MATERIAL
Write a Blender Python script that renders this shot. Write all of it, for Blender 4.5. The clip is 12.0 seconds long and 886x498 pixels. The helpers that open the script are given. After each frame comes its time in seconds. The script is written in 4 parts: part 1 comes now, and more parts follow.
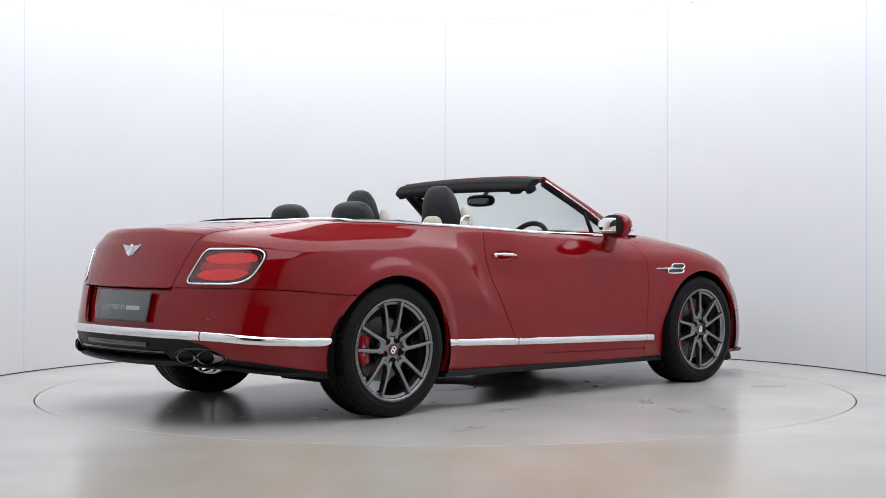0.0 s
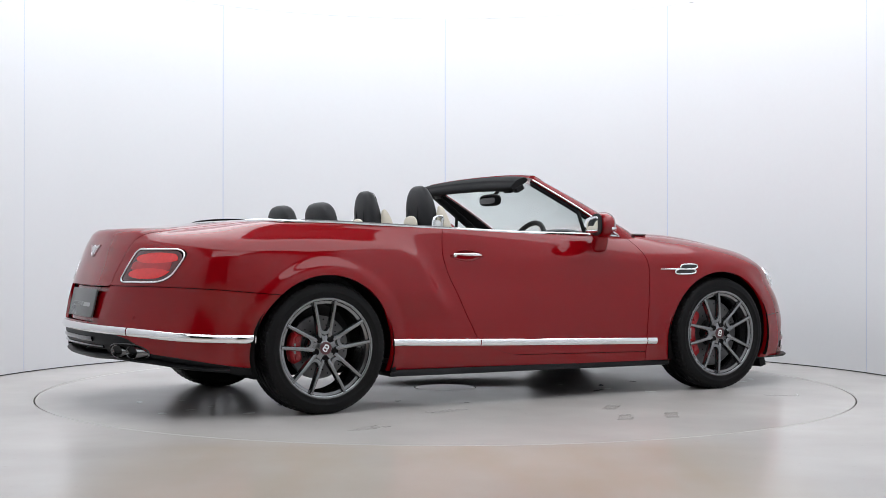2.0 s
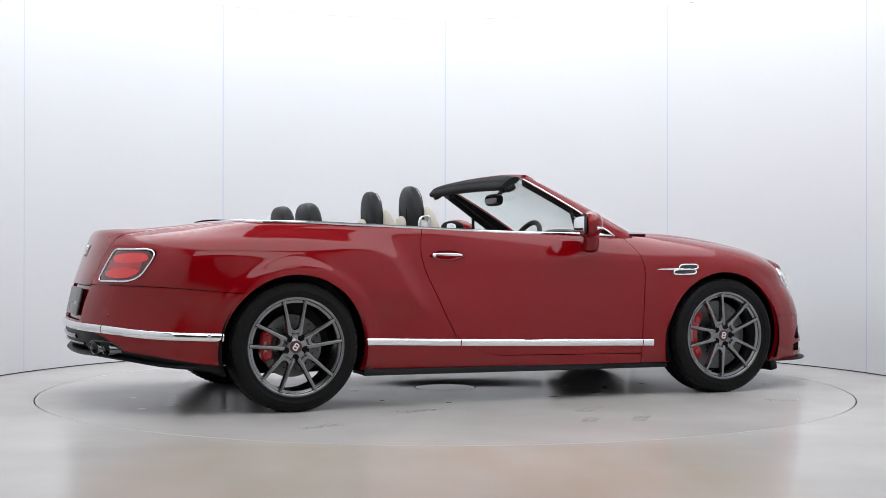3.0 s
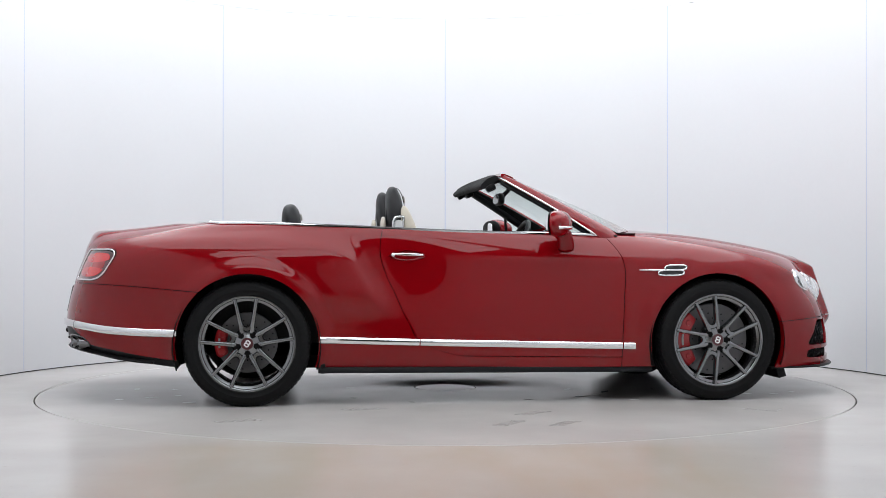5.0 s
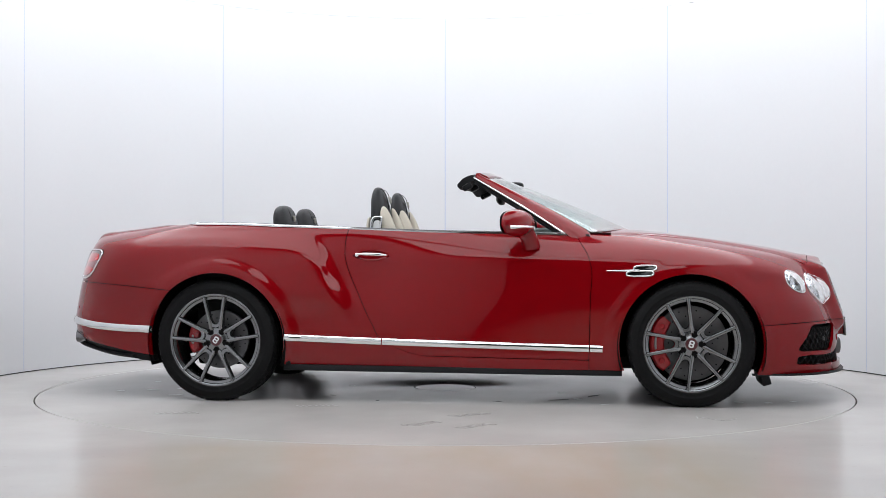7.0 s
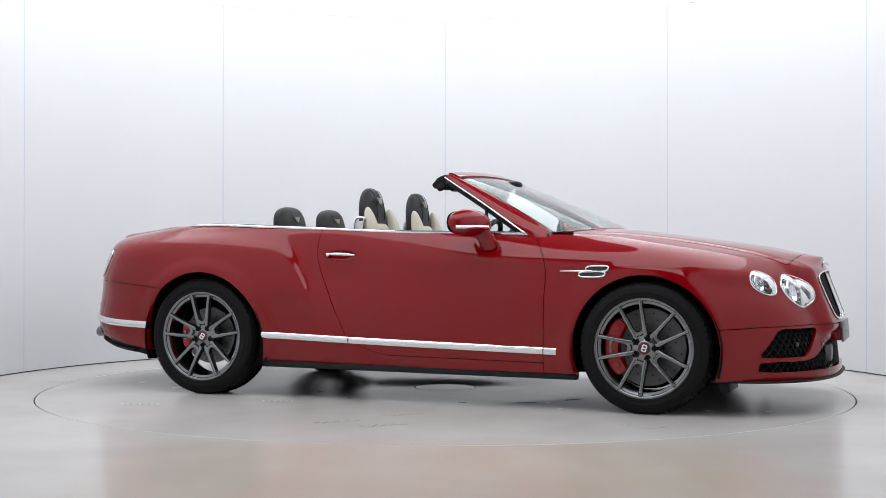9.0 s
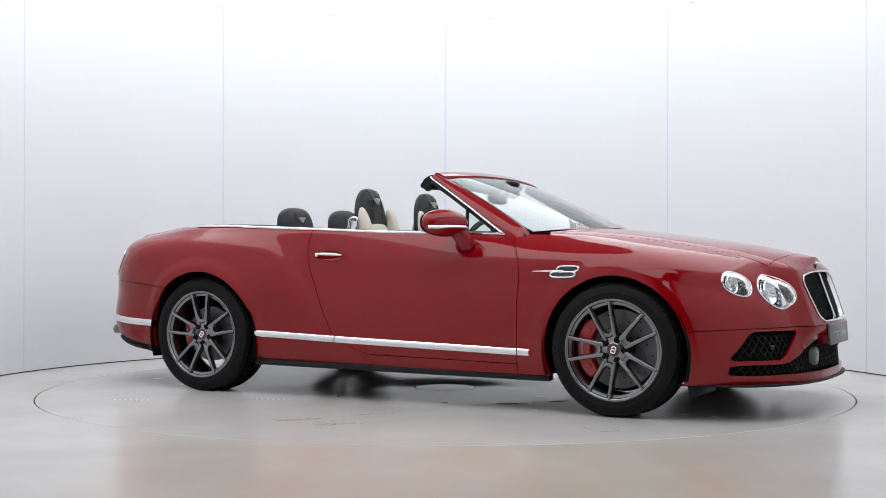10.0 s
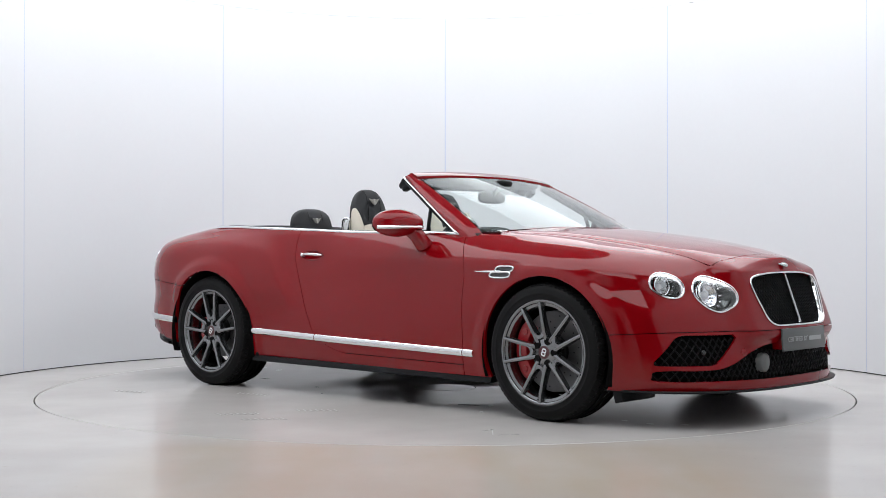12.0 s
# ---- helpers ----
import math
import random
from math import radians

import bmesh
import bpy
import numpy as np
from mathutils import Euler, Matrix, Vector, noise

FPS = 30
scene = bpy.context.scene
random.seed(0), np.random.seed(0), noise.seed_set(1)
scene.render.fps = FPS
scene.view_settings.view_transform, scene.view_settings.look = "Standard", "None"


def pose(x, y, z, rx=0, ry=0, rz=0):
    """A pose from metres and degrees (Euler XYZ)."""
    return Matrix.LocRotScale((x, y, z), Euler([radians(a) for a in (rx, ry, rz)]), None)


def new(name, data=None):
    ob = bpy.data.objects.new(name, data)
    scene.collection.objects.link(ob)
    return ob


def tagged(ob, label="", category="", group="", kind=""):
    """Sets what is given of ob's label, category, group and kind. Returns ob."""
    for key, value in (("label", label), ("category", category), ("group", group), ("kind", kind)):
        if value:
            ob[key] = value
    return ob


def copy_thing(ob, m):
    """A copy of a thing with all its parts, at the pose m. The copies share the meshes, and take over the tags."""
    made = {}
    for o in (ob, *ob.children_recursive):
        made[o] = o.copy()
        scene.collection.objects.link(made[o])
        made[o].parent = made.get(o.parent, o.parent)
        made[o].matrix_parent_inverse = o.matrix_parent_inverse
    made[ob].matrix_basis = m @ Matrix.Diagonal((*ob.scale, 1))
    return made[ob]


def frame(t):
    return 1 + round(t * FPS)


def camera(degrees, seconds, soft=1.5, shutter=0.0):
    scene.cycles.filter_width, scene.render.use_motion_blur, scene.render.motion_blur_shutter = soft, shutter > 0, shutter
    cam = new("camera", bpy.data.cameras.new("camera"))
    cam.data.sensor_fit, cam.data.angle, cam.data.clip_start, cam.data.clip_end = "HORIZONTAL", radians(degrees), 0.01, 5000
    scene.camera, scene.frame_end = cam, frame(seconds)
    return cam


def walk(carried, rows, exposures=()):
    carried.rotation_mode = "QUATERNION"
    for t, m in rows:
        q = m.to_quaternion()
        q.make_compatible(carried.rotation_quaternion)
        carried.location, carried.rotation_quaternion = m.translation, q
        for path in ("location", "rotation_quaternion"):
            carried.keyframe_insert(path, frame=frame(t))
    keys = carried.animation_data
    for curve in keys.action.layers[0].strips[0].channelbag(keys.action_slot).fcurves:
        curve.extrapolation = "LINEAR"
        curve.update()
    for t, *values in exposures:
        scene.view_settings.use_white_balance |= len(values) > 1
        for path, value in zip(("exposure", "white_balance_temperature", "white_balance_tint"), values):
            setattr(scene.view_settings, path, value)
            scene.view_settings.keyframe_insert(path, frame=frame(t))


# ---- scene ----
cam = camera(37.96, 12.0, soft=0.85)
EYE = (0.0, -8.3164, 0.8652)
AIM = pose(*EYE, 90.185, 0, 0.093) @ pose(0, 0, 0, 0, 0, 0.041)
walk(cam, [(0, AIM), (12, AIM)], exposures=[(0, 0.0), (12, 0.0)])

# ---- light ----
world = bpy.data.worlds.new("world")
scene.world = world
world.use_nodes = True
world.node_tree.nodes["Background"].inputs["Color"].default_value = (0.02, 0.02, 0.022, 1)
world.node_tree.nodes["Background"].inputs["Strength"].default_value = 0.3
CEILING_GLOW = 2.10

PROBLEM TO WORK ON
Copy each line exactly, and leave the pictures out of your copy.

RESPONSE
Write a Blender Python script that renders this shot. Write all of it, for Blender 4.5. The clip is 12.0 seconds long and 886x498 pixels. The helpers that open the script are given. After each frame comes its time in seconds. The script is written in 4 parts: part 1 comes now, and more parts follow.
0.0 s
2.0 s
3.0 s
5.0 s
7.0 s
9.0 s
10.0 s
12.0 s
# ---- helpers ----
import math
import random
from math import radians

import bmesh
import bpy
import numpy as np
from mathutils import Euler, Matrix, Vector, noise

FPS = 30
scene = bpy.context.scene
random.seed(0), np.random.seed(0), noise.seed_set(1)
scene.render.fps = FPS
scene.view_settings.view_transform, scene.view_settings.look = "Standard", "None"


def pose(x, y, z, rx=0, ry=0, rz=0):
    """A pose from metres and degrees (Euler XYZ)."""
    return Matrix.LocRotScale((x, y, z), Euler([radians(a) for a in (rx, ry, rz)]), None)


def new(name, data=None):
    ob = bpy.data.objects.new(name, data)
    scene.collection.objects.link(ob)
    return ob


def tagged(ob, label="", category="", group="", kind=""):
    """Sets what is given of ob's label, category, group and kind. Returns ob."""
    for key, value in (("label", label), ("category", category), ("group", group), ("kind", kind)):
        if value:
            ob[key] = value
    return ob


def copy_thing(ob, m):
    """A copy of a thing with all its parts, at the pose m. The copies share the meshes, and take over the tags."""
    made = {}
    for o in (ob, *ob.children_recursive):
        made[o] = o.copy()
        scene.collection.objects.link(made[o])
        made[o].parent = made.get(o.parent, o.parent)
        made[o].matrix_parent_inverse = o.matrix_parent_inverse
    made[ob].matrix_basis = m @ Matrix.Diagonal((*ob.scale, 1))
    return made[ob]


def frame(t):
    return 1 + round(t * FPS)


def camera(degrees, seconds, soft=1.5, shutter=0.0):
    scene.cycles.filter_width, scene.render.use_motion_blur, scene.render.motion_blur_shutter = soft, shutter > 0, shutter
    cam = new("camera", bpy.data.cameras.new("camera"))
    cam.data.sensor_fit, cam.data.angle, cam.data.clip_start, cam.data.clip_end = "HORIZONTAL", radians(degrees), 0.01, 5000
    scene.camera, scene.frame_end = cam, frame(seconds)
    return cam


def walk(carried, rows, exposures=()):
    carried.rotation_mode = "QUATERNION"
    for t, m in rows:
        q = m.to_quaternion()
        q.make_compatible(carried.rotation_quaternion)
        carried.location, carried.rotation_quaternion = m.translation, q
        for path in ("location", "rotation_quaternion"):
            carried.keyframe_insert(path, frame=frame(t))
    keys = carried.animation_data
    for curve in keys.action.layers[0].strips[0].channelbag(keys.action_slot).fcurves:
        curve.extrapolation = "LINEAR"
        curve.update()
    for t, *values in exposures:
        scene.view_settings.use_white_balance |= len(values) > 1
        for path, value in zip(("exposure", "white_balance_temperature", "white_balance_tint"), values):
            setattr(scene.view_settings, path, value)
            scene.view_settings.keyframe_insert(path, frame=frame(t))


# ---- scene ----
cam = camera(37.96, 12.0, soft=0.85)
EYE = (0.0, -8.3164, 0.8652)
AIM = pose(*EYE, 90.185, 0, 0.093) @ pose(0, 0, 0, 0, 0, 0.041)
walk(cam, [(0, AIM), (12, AIM)], exposures=[(0, 0.0), (12, 0.0)])

# ---- light ----
world = bpy.data.worlds.new("world")
scene.world = world
world.use_nodes = True
world.node_tree.nodes["Background"].inputs["Color"].default_value = (0.02, 0.02, 0.022, 1)
world.node_tree.nodes["Background"].inputs["Strength"].default_value = 0.3
CEILING_GLOW = 2.10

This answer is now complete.